**WHAT YOU NEED TO DO**
Take the data below and copy exactly the lines starting at the one with "4 of 5. More parts follow." and finishing at the one with "tower.scale = (0.78, 0.78, 1.0)", both included.

Some records
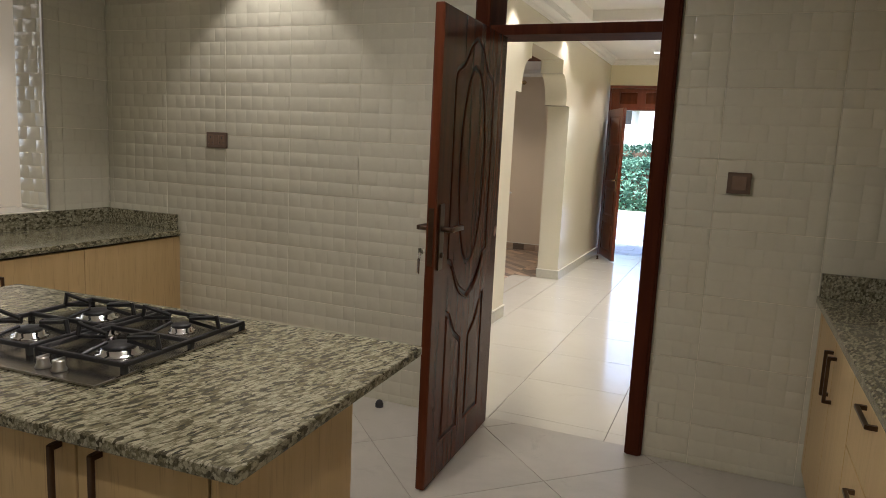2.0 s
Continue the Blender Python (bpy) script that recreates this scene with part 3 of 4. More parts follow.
# island
isl = thing("kitchen_island", (-2.44, 3.895, 0, 0, 0, 2.6), "light oak laminate kitchen island with dark bronze handles", "island")
IX, IY = 0.645, 0.265
bm = box(bm_new(), -IX + 0.02, IX - 0.02, -IY + 0.02, IY - 0.02, 0.1, 0.823)
part("body", bm, GAP_SHADE, isl, "island body coloured dark as shade between the doors")
bm = box(bm_new(), -IX + 0.06, IX - 0.06, -IY + 0.06, IY - 0.04, 0, 0.1)
part("plinth", bm, KITCHEN_TILE, isl, "pale tiled plinth")
for s in (-1, 1):
    lo, hi = sorted((s * (IX - 0.018), s * IX))
    bm = soft_box(bm_new(), lo, hi, -IY, IY, 0.07, 0.823, 0.0015, 1)
    part("side_panel", bm, OAK, isl)
bm = soft_box(bm_new(), -IX + 0.02, IX - 0.02, IY - 0.018, IY, 0.09, 0.823, 0.0015, 1)
part("back_panel", bm, OAK, isl)
for d0, d1, hx in ((-IX + 0.02, -0.305, -0.375), (-0.302, 0.295, 0.235), (0.298, IX - 0.022, 0.342)):
    bm = soft_box(bm_new(), d0, d1 - 0.003, -IY, -IY + 0.018, 0.105, 0.816, 0.0015, 1)
    d = part("door", bm, OAK, isl)
    bar_handle(d, hx + 0.018, -IY, 0.715, 0.155, 1, (0, -1))
top = thing("island_worktop", (-2.509, 3.992, 0.855, 0, 0, 2.6), "polished speckled beige granite worktop with eased edges on the island", "worktop")
bm = soft_box(bm_new(), -0.793, 0.793, -0.424, 0.424, -0.03, 0, 0.008, 3)
part("slab", bm, GRANITE, top)


def gas_hob(x, y, z, turn):
    h = thing("gas_hob", (x, y, z, 0, 0, turn), "four-burner steel gas hob with black cast-iron grates", "hob")
    W, D = 0.29, 0.275
    bm = soft_box(bm_new(), -W, W, -D, D, 0.0, 0.009, 0.004, 2)
    part("plate", bm, HOB_STEEL, h, "brushed steel plate")
    spots = [(-0.155, -0.07, 0.038), (0.155, -0.07, 0.048), (-0.155, 0.155, 0.048), (0.155, 0.155, 0.03), (0.0, 0.045, 0.026)]
    for bx, by, r in spots:
        bm = lathe(bm_new(), [(r * 1.25, 0.009), (r * 1.2, 0.013), (r, 0.014), (r * 0.95, 0.024), (r * 0.6, 0.025)], (bx, by, 0), 24)
        b = part("burner", bm, CHROME, h, "bright burner ring", True)
        bm = lathe(bm_new(), [(r * 0.86, 0.025), (r * 0.9, 0.03), (r * 0.78, 0.034), (r * 0.3, 0.035)], (bx, by, 0), 24)
        part("cap", bm, IRON, b, "black enamelled cap", True)
    for kx in (-0.2, -0.15, 0.09, 0.14):
        bm = lathe(bm_new(), [(0.017, 0.009), (0.018, 0.012), (0.015, 0.018), (0.013, 0.032), (0.011, 0.034)], (kx, -0.235, 0), 18)
        box(bm, kx - 0.003, kx + 0.003, -0.251, -0.219, 0.03, 0.038)
        part("knob", bm, STEEL, h, "steel knob", True)
    for gx in (-0.15, 0.15):
        bm = bm_new()
        x0, x1, y0, y1, zt, b = gx - 0.135, gx + 0.135, -0.185, 0.255, 0.036, 0.0062
        for p, q in (((x0, y0), (x1, y0)), ((x0, y1), (x1, y1)), ((x0, y0), (x0, y1)), ((x1, y0), (x1, y1)), ((x0, 0.04), (x1, 0.04))):
            soft_box(bm, min(p[0], q[0]) - b, max(p[0], q[0]) + b, min(p[1], q[1]) - b, max(p[1], q[1]) + b, zt - 0.012, zt, 0.002, 1)
        for cx in (x0, x1):
            for cy in (y0, y1, 0.04):
                box(bm, cx - b, cx + b, cy - b, cy + b, 0.009, zt - 0.006)
        for by in (-0.07, 0.155):
            for sx, sy in ((1, 0), (-1, 0), (0, 1), (0, -1)):
                ax, ay = gx + sx * 0.135, by + sy * (0.112 if sy else 0)
                ex, ey = gx + sx * 0.035, by + sy * 0.035
                rod(bm, (ax, ay, zt - 0.004), (ex, ey, zt + 0.008), 0.0055, 6)
                if sx:
                    rod(bm, (ax, ay, zt - 0.006), (ax - sx * 0.01, ay, zt + 0.036), 0.0062, 6)
                    rod(bm, (ax - sx * 0.01, ay, zt + 0.03), (ex, ey, zt + 0.016), 0.0062, 6)
        part("grate", bm, IRON, h, "black cast-iron grate")
    return h


gas_hob(-2.515, 4.02, 0.855, 2.6)


def wall_plate(name, m, w, label, category, gangs):
    """A square plate on a wall, its face along local -y."""
    t = thing(name, m, label, category)
    bm = soft_box(bm_new(), -w / 2, w / 2, -0.01, 0, -0.046, 0.046, 0.004, 2)
    part("plate", bm, PLASTIC, t)
    step = (w - 0.03) / len(gangs)
    for i, kind in enumerate(gangs):
        cx = -w / 2 + 0.015 + step * (i + 0.5)
        bm = bm_new()
        if kind == "rocker":
            soft_box(bm, cx - step / 2 + 0.003, cx + step / 2 - 0.003, -0.015, -0.009, -0.03, 0.03, 0.003, 2)
            part("rocker", bm, PLASTIC2, t, "reddish brown rocker")
        else:
            soft_box(bm, cx - step / 2 + 0.002, cx + step / 2 - 0.002, -0.0125, -0.009, -0.03, 0.03, 0.002, 1)
            part("outlet", bm, PLASTIC2, t, "reddish brown outlet face")
            bm = bm_new()
            box(bm, cx - 0.003, cx + 0.003, -0.0135, -0.0115, 0.008, 0.02)
            box(bm, cx - 0.015, cx - 0.009, -0.0135, -0.0115, -0.018, -0.011)
            box(bm, cx + 0.009, cx + 0.015, -0.0135, -0.0115, -0.018, -0.011)
            part("pin_holes", bm, IRON, t)
    return t


wall_plate("socket", (-3.795, YK - 0.006, 1.388), 0.15, "brown double wall socket on the relief tiles", "socket", ["outlet", "rocker", "outlet"])
wall_plate("light_switch", (-0.95, YK - 0.006, 1.318), 0.096, "brown light switch on the relief tiles beside the door", "switch", ["rocker"])

ds = thing("door_stop", (-2.624, 5.9, 0), "small black rubber door stop on the floor", "door stop")
part("buffer", lathe(bm_new(), [(0.022, 0), (0.022, 0.02), (0.015, 0.034), (0.006, 0.04)], seg=16), IRON, ds, "", True)


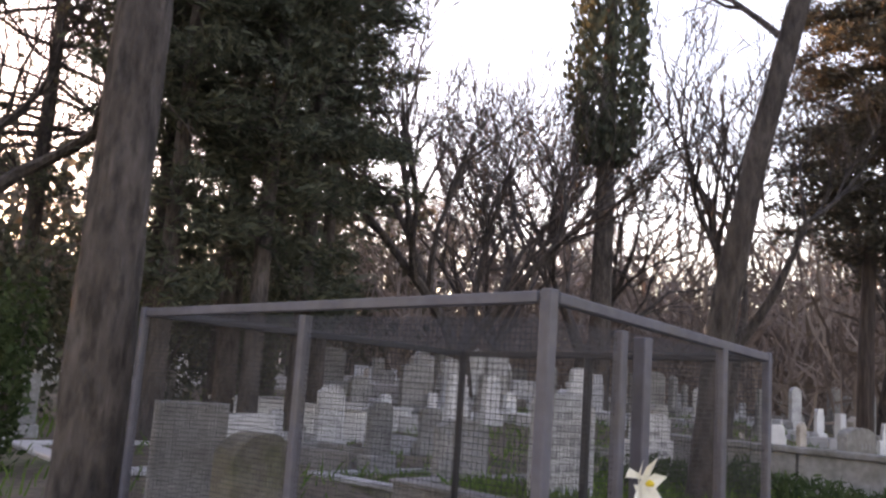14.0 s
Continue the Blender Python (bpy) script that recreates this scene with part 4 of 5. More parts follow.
tagged(part("brown_wall", MB().box(-2.0, -0.72, 15.5, 17.0, 0.1, 1.0, 0.02), M_BROWN), "brown rough stone grave block", "grave")
tagged(part("grave_block", MB().box(-2.2, -0.95, 17.3, 19.4, 0.1, 1.0, 0.02), M_CONC), "grey concrete grave block", "grave")
tower = thing("tower_headstone", "tall white two-tier marble memorial pillar with a cap", "memorial", pose(-1.32, 14.45, 0.8, 0, 0, 0))
part("base", MB().box(-0.28, 0.28, -0.28, 0.28, -0.3, 0.06, 0.01), M_VEIN, tower)
part("lower", MB().box(-0.2, 0.2, -0.2, 0.2, 0.061, 0.8, 0.01), M_MARBLE, tower)
part("shelf", MB().box(-0.24, 0.24, -0.24, 0.24, 0.801, 0.84, 0.008), M_MARBLE, tower)
part("upper", MB().box(-0.2, 0.2, -0.2, 0.2, 0.841, 1.40, 0.01), M_MARBLE, tower)
part("cap", MB().box(-0.25, 0.25, -0.25, 0.25, 1.401, 1.47, 0.012), M_MARBLE, tower)
part("plaque", MB().box(0.0, 0.16, -0.206, -0.201, 0.95, 1.3, 0.002), M_VEIN, tower)
tower.scale = (0.78, 0.78, 1.0)


# ---- striped poles ----
def striped_pole(x, y, label):
    th = thing("striped_pole", label, "marker pole", pose(x, y, 0.0))
    part("footing", MB().lathe([(0.30, -0.05), (0.31, 0.02), (0.26, 0.06), (0.08, 0.10), (0.0, 0.10)], 22, wob=0.35), M_WHITE, th, "white painted lump of concrete", True)
    r, z = 0.053, 0.10
    def seg(z0, z1, mat, name, rr=r):
        part(name, MB().tube([(0, 0, z0), (0, 0, z1)], [rr, rr], 16), mat, th, smooth=False)
    seg(0.08, 0.211, M_ALU, "bare_foot")
    z = 0.211
    for k in range(9):
        seg(z + 0.0005, z + 0.2172, M_WHITE if k % 2 == 0 else M_BLACK, "white_band" if k % 2 == 0 else "black_band")
        z += 0.2172
    seg(z + 0.0005, 2.74, M_ALU, "top_tube")
    part("plate", MB().box(-0.05, 0.11, -0.066, -0.058, 2.30, 2.80, 0.002), M_ALU, th, "galvanised reflector plate")
    # yellow piece that paints the gold reflection on the plate
    part("sign", MB().box(0.03, 0.07, -0.0695, -0.0665, 2.58, 2.68, 0.001), M_LEMON, th, "small yellow patch painted as the plate's gold reflection")
    return th


striped_pole(0, 0, "black and white striped metal marker pole beside the lane")
striped_pole(-4.15, 34.6, "distant black and white striped marker pole")


# ---- trees ----
def wander(rng, p0, d0, length, steps, bend=0.12, lift=0.0):
    p, d = np.array(p0, float), np.array(d0, float)
    d /= np.linalg.norm(d)
    out = [p.copy()]
    for _ in range(steps):
        d = d + rng.normal(size=3) * bend
        d[2] += lift
        d /= np.linalg.norm(d)
        p = p + d * (length / steps)
        out.append(p.copy())
    return out


def trunk_mesh(pts, radii, n=14, flare=0.35, lump=0.1, seed=0.0, ridge=0.0):
    """A tapered trunk with root flare and uneven girth, through the given points."""
    pts = [Vector(p) for p in pts]
    fine, rad = [], []
    for i in range(len(pts) - 1):
        k = max(3, int((pts[i + 1] - pts[i]).length / (0.05 if ridge and pts[i].z < 3.9 else 0.22)))
        for j in range(k):
            t = j / k
            fine.append(pts[i].lerp(pts[i + 1], t))
            rad.append(radii[i] * (1 - t) + radii[i + 1] * t)
    fine.append(pts[-1]), rad.append(radii[-1])
    mb = MB()
    mb.tube(fine, rad, n)
    for i in range(len(fine)):
        h = fine[i].z - fine[0].z
        fl = 1 + flare * math.exp(-h / 0.28)
        for k in range(n):
            v = Vector(mb.v[i * n + k])
            d = v - fine[i]
            q = Vector((math.cos(k / n * 6.283) * 1.4 + seed, math.sin(k / n * 6.283) * 1.4, h * 0.5))
            w = fl * (1 + lump * noise.noise(q * 1.5) + 0.06 * noise.noise(q * 5))
            if ridge:
                g = Vector((math.cos(k / n * 6.283) * 4.5 + seed, math.sin(k / n * 6.283) * 4.5, h * 1.7))
                w += ridge * (0.55 - 2.2 * abs(noise.noise(g))) + ridge * 0.5 * noise.noise(Vector((g.x * 2.5, g.y * 2.5, h * 9)))
            mb.v[i * n + k] = tuple(fine[i] + d * w)
    return mb


def grow_bare(rng, base, direction, length, radius, levels, spread_a=0.7, kids=(3, 5), lift=0.06, thin=0.012, sides=(7, 5, 4, 3, 3, 3)):
    """Branches of a leafless tree: list of (points, radii, sides)."""
    out = []
    def rec(p, d, L, r, lev):
        steps = 4 if lev < 2 else (3 if thin < 0.015 else 2)
        pts = wander(rng, p, d, L, steps, 0.13, lift)
        rr = [max(thin * 0.4, r * (1 - 0.55 * i / steps)) for i in range(steps + 1)]
        out.append((pts, rr, sides[lev]))
        if lev + 1 >= levels:
            return
        k = rng.integers(kids[0], kids[1] + 1)
        for i in range(k):
            t = rng.uniform(0.4, 1.0) if i else 1.0
            j = t * steps
            a = int(min(steps - 1, j))
            q = pts[a] + (pts[a + 1] - pts[a]) * (j - a)
            dd = pts[a + 1] - pts[a]
            dd = dd / np.linalg.norm(dd)
            side = rng.normal(size=3)
            side -= dd * side.dot(dd)
            side /= np.linalg.norm(side)
            sp = spread_a * rng.uniform(0.55, 1.2)
            rec(q, dd * math.cos(sp) + side * math.sin(sp), L * rng.uniform(0.55, 0.8), max(thin, r * (0.62 if i else 0.55) * (1.1 - 0.35 * t)), lev + 1)
    rec(np.array(base, float), np.array(direction, float), length, radius, 0)
    return out


def branches_mesh(brs):
    mb = MB()
    for pts, rr, n in brs:
        mb.tube(pts, rr, n, cap=False)
    return mb


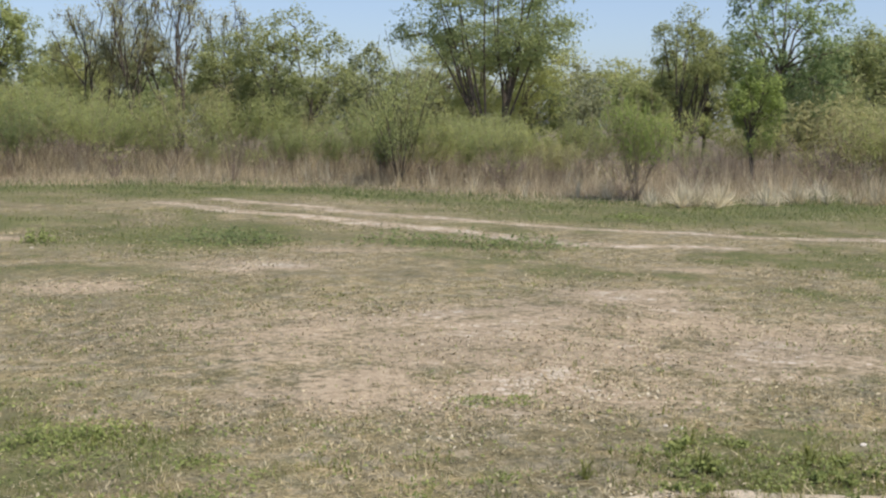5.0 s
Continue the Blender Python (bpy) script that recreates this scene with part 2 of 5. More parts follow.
RUT_A = [(8.1, 25.5), (9.6, 20.0), (10.9, 17.4), (11.8, 15.4), (13.2, 14.0), (15.0, 12.9), (16.6, 12.1)]
RUT_A2 = [(23.5, 9.7), (25, 9.2), (27.7, 7.6), (30.4, 5.5), (33.2, 0.6), (34.8, -2.6)]
RUT_B = [(6.6, 24.7), (7.6, 21.4), (8.7, 18.4), (9.3, 16.2), (10.0, 14.2), (11.2, 12.9)]
RUT_B2 = [(17.4, 8.9), (19.8, 8.45), (22.7, 7.9), (25.2, 6.3), (27.5, 4.2), (30.2, 1.2), (31.5, -0.5)]
FAR_ROAD = [(20, -26.5), (42.4, -19.8), (63.2, -14.4), (87.0, -8.8), (112, -3.4), (186, 9.5), (259, 27.8)]


GREEN_SPOTS_WEST = [(-3.84, 12.2, 2.4, 1.2, -15), (1.1, 20.7, 4.5, 2.2, 10), (5.0, 17.6, 2.6, 2.4, 20), (5.67, 16.3, 0.8, 0.7, 0), (1.22, 6.28, 0.6, 0.25, 0), (-0.55, 5.5, 0.5, 0.3, 0),
    (2.63, 9.1, 0.35, 0.35, 0), (8.2, 14.8, 1.7, 0.5, -40), (3.7, 6.15, 0.3, 0.14, 0), (8.7, 27.7, 4, 2.5, 0), (13.3, 18.0, 3.5, 1.5, -40), (18.9, 15.1, 3.5, 1.6, -30)]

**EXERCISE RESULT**
Continue the Blender Python (bpy) script that recreates this scene with part 4 of 5. More parts follow.
tagged(part("brown_wall", MB().box(-2.0, -0.72, 15.5, 17.0, 0.1, 1.0, 0.02), M_BROWN), "brown rough stone grave block", "grave")
tagged(part("grave_block", MB().box(-2.2, -0.95, 17.3, 19.4, 0.1, 1.0, 0.02), M_CONC), "grey concrete grave block", "grave")
tower = thing("tower_headstone", "tall white two-tier marble memorial pillar with a cap", "memorial", pose(-1.32, 14.45, 0.8, 0, 0, 0))
part("base", MB().box(-0.28, 0.28, -0.28, 0.28, -0.3, 0.06, 0.01), M_VEIN, tower)
part("lower", MB().box(-0.2, 0.2, -0.2, 0.2, 0.061, 0.8, 0.01), M_MARBLE, tower)
part("shelf", MB().box(-0.24, 0.24, -0.24, 0.24, 0.801, 0.84, 0.008), M_MARBLE, tower)
part("upper", MB().box(-0.2, 0.2, -0.2, 0.2, 0.841, 1.40, 0.01), M_MARBLE, tower)
part("cap", MB().box(-0.25, 0.25, -0.25, 0.25, 1.401, 1.47, 0.012), M_MARBLE, tower)
part("plaque", MB().box(0.0, 0.16, -0.206, -0.201, 0.95, 1.3, 0.002), M_VEIN, tower)
tower.scale = (0.78, 0.78, 1.0)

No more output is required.